In a good number of occasions, the process for obtaining a layer under study conveniently patterned, isolated, ready to be transferred, or to be contacted needs for a set of ancillary materials that, despite not being the object of the scientific interest, are of crucial importance as they not only make possible the preparation and obtention of the main layers, but also can condition some of their basic properties.
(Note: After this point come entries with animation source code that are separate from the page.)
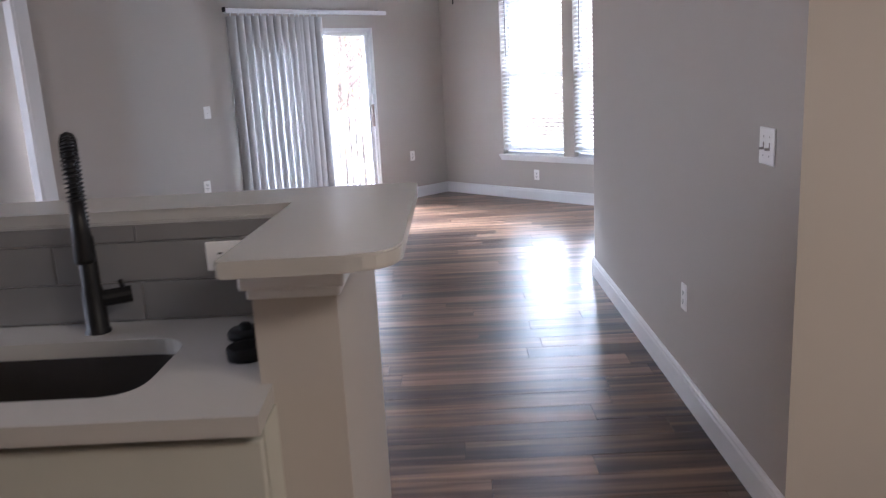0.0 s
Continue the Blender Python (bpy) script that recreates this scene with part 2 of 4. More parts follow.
# needles paler than their own green: distance haze is put into the colour
M_PINE = material("pine_needles", (0.14, 0.215, 0.115), 0.7, vary=0.3, scale=2, island=0.4)
M_YELLOW = material("yellow_leaves", (0.50, 0.36, 0.13), 0.7, island=0.4, translucent=0.3)
M_ORANGE = material("orange_leaves", (0.42, 0.16, 0.06), 0.7, island=0.4, translucent=0.3)
M_RUST = material("russet_leaves", (0.26, 0.16, 0.105), 0.8, vary=0.2, scale=4, island=0.4, translucent=0.2)
M_GRASS = material("lawn", (0.30, 0.285, 0.155), 0.95, vary=0.4, scale=0.5)
M_ASPH = material("pale_asphalt", (0.25, 0.245, 0.24), 0.9, vary=0.15, scale=2)
M_DIRT = material("orange_clay", (0.36, 0.22, 0.14), 0.95, vary=0.2, scale=1)
M_BRICK = material("red_brick", (0.32, 0.14, 0.09), 0.85, vary=0.2, scale=6)
M_BLUE = material("blue_grey_siding", (0.27, 0.32, 0.385), 0.7, vary=0.08, scale=2)
M_HOUSE = material("beige_house_siding", (0.66, 0.59, 0.49), 0.8, vary=0.08, scale=1)
M_ROOF = material("grey_shingle_roof", (0.22, 0.2, 0.19), 0.9, vary=0.2, scale=3)
M_PANE = material("dark_far_window", (0.06, 0.07, 0.085), 0.1)
# far woods lightened, so the haze before them sits in this colour
M_HILL = material("distant_woods", (0.235, 0.195, 0.175), 0.95, vary=0.6, scale=0.35)
M_CAR_A = material("silver_car_paint", (0.45, 0.46, 0.47), 0.25, metal=0.4)
M_CAR_B = material("dark_car_paint", (0.05, 0.055, 0.07), 0.2, coat=0.5)
M_CAR_C = material("red_car_paint", (0.36, 0.04, 0.03), 0.2, coat=0.5)
M_TYRE = material("tyre_rubber", (0.02, 0.02, 0.02), 0.8)
M_VENT = material("vent_metal", (0.5, 0.49, 0.47), 0.5)


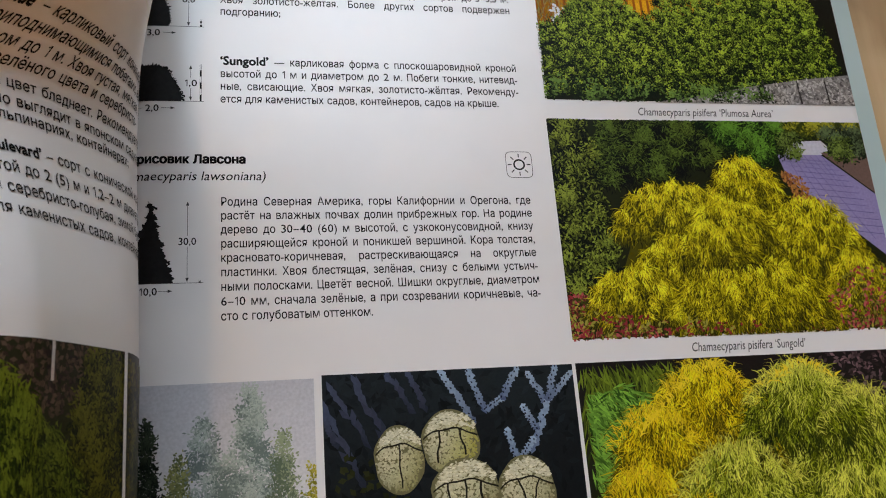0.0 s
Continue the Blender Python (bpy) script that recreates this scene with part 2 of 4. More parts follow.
STATIONS = {
    -45.0: [(-33.1, 14.0), (-19.4, 34.4), (-15.2, 50.2), (-14.7, 61.2), (-16.7, 69.0), (-23.1, 83.2), (-27.5, 91.0), (-36.9, 98.9), (-51.8, 104.4), (-75.3, 113.8), (-122.2, 113.2), (-158.8, 97.1), (-187.1, 73.7), (-204.7, 44.7), (-211.2, 21.4)],
    0.0: [(-35.5, 14.0), (-22.0, 31.8), (-17.3, 46.1), (-17.2, 54.2), (-19.4, 61.4), (-24.6, 70.8), (-31.8, 80.5), (-41.6, 87.8), (-57.5, 92.7), (-77.4, 107.7), (-122.2, 111.4), (-159.8, 95.7), (-189.0, 72.5), (-207.4, 44.0), (-214.3, 21.0)],
    30.0: [(-35.4, 14.0), (-19.3, 43.1), (-11.6, 66.8), (-11.6, 78.7), (-14.1, 90.6), (-18.6, 102.5), (-27.5, 121.6), (-37.8, 134.2), (-54.5, 142.1), (-74.1, 132.9), (-119.6, 118.6), (-158.6, 101.8), (-189.2, 76.8), (-208.8, 46.1), (-215.9, 21.3)],
    90.0: [(-35.6, 14.0), (-22.7, 40.2), (-16.5, 60.4), (-15.9, 71.1), (-17.1, 80.7), (-19.4, 90.2), (-26.3, 106.8), (-37.4, 121.1), (-62.1, 131.8), (-83.1, 128.2), (-125.9, 117.1), (-164.1, 100.6), (-193.8, 76.0), (-212.1, 45.9), (-219.4, 21.2)],
    150.0: [(-43.6, 14.0), (-28.1, 37.8), (-21.4, 56.2), (-20.7, 65.9), (-21.7, 74.6), (-23.6, 83.2), (-30.3, 98.4), (-39.9, 110.3), (-64.4, 120.0), (-84.2, 122.1), (-126.2, 115.4), (-164.6, 99.1), (-194.6, 74.9), (-213.0, 45.2), (-220.4, 21.1)],
}
ARC = 236.0


def spline(points):
    p = np.array(points, float)
    q = np.vstack([2 * p[0] - p[1], p, 2 * p[-1] - p[-2]])
    out = []
    for i in range(1, len(q) - 2):
        a, b, c, e = q[i - 1], q[i], q[i + 1], q[i + 2]
        for k in np.linspace(0, 1, 40, endpoint=False):
            out.append(0.5 * (2 * b + (c - a) * k + (2 * a - 5 * b + 4 * c - e) * k * k + (3 * b - a - 3 * c + e) * k ** 3))
    out.append(p[-1])
    return np.array(out)


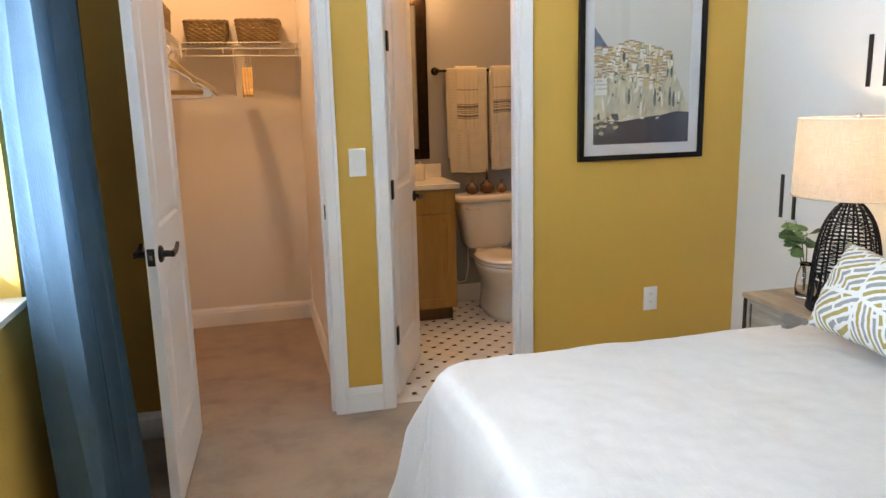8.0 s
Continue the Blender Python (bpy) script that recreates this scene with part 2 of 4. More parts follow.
TRIM = surface("white_trim_paint", (0.84, 0.83, 0.81), 0.42, 0.012, 3.0, 40, 0.008, 0.0004)
DOOR_WHITE = surface("white_door_paint", (0.84, 0.82, 0.80), 0.36, 0.02, 3.0, 140, 0.05, 0.0006)
CARPET = carpet_mat()
BLACK_WOOD = surface("black_lacquered_wood", (0.006, 0.006, 0.007), 0.30, 0.25, 5, 60, 0.08, 0.001, stretch=(4, 1, 1), spec=0.22)
BLACK_METAL = surface("black_powder_coat", (0.012, 0.012, 0.013), 0.45, 0.2, 20, 400, 0.1, 0.0005, metal=0.3)
BRONZE = surface("oil_rubbed_bronze", (0.03, 0.018, 0.012), 0.35, 0.3, 25, 200, 0.06, 0.0005, metal=0.9)
ROPE = surface("black_cord", (0.010, 0.010, 0.012), 0.75, 0.3, 80, 600, 0.5, 0.001, spec=0.25)
CHROME = surface("polished_chrome", (0.7, 0.7, 0.72), 0.12, 0.03, 10, 200, 0.02, 0.0003, metal=1.0)
OAK = wood("greyed_oak", (0.30, 0.19, 0.11), (0.56, 0.41, 0.27), (14, 2.2, 14))
OAK_FACE = wood("greyed_oak_face", (0.33, 0.27, 0.21), (0.55, 0.47, 0.39), (14, 2.2, 26))
VANITY_WOOD = wood("honey_maple", (0.31, 0.165, 0.045), (0.46, 0.265, 0.08), (10, 10, 1.2), 0.4)
TOE_WOOD = wood("dark_toe_kick", (0.10, 0.045, 0.015), (0.17, 0.08, 0.03), (10, 10, 1.2), 0.5)
HANGER_WOOD = wood("hanger_beech", (0.50, 0.29, 0.10), (0.72, 0.47, 0.20), (18, 3, 18), 0.3, 0.3)
HANGER_PLASTIC = surface("white_plastic", (0.78, 0.76, 0.74), 0.3, 0.02, 5, 80, 0.02, 0.0004)
WIRE_WHITE = surface("white_vinyl_wire", (0.82, 0.80, 0.77), 0.35, 0.02, 5, 100, 0.03, 0.0004)
WICKER = surface("brown_wicker", (0.22, 0.148, 0.07), 0.5, 0.5, 14, 160, 0.5, 0.0015)
PORCELAIN = surface("porcelain", (0.78, 0.74, 0.67), 0.08, 0.015, 2, 40, 0.0, 0.0005, coat=0.5)
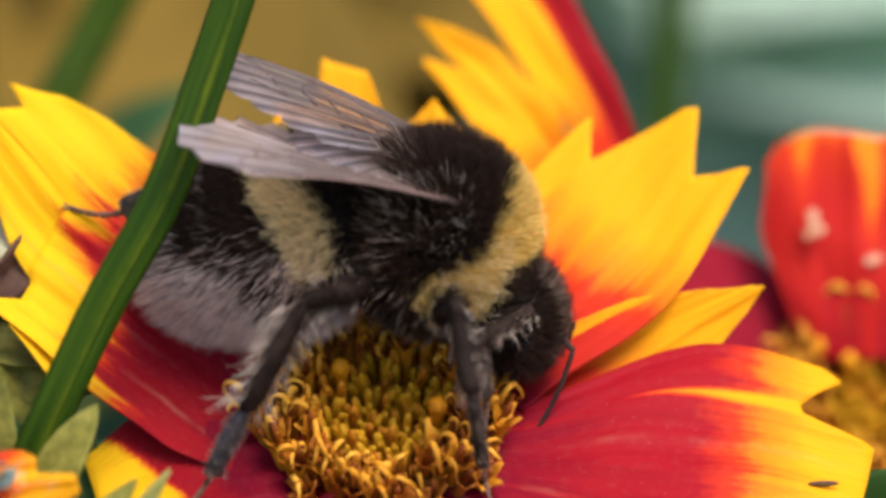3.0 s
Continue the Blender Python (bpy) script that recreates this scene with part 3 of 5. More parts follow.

This set of techniques contains the required suite of pattern transfer and/or etching processes for such ancillary materials, such as silicon nitride, silicon oxide, polysilicon that can be used as etching masks, implantation and diffusion barriers, dielectric barriers, spacers or conductive layers. Those materials can be etched and patterned by chemical wet etching or by Reactive Ion Etching (RIE) using appropriate masks, or making use of lift-off process. Those materials can be used themselves as etching masks (for instance in the case of Al layers for deep RIE patterning of substrates), or as adhesion or barrier layers or directly as layers for providing the required electrical contact.
A set of classical microelectronic processes for deposition, of ancillary materials that are co-adjuvant to the obtention in the micro or nano domain of the functional materials that are the object of the Growth and Synthesis installation. It includes LPCVD and PECVD layers deposition or deposition of metal layers by PVD.
Soft Lithography has been successfully used to transfer well-defined micro sized patterns from rigid materials to surfaces of soft materials and biomaterials eg natural or synthetic polymers, allowing the replication of high fidelity microenvironments at low cost and with great repeatability.
In SEM a beam is scanned over a sample surface while a signal from secondary or back-scattered electrons is recorded. SEM is used to image an area of the sample with nanometric resolution, and also to measure its composition, crystallographic phase distribution and local texture.
RIE is used to etch various materials under vacuum in the presence of reactive ions. The sample to be etched is placed in a vacuum chamber and gas is injected into the process chamber via a gas inlet in the top electrode. The lower electrode is negatively biased and a single RF plasma source determines both the ion density and their energy.
E-Beam evaporation is a physical vapor deposition (PVD) technique whereby an intense electron beam is generated from a filament and steered via electric and magnetic fields to strike the source material (e.g. pellets of Au) and vaporize it within a vacuum environment.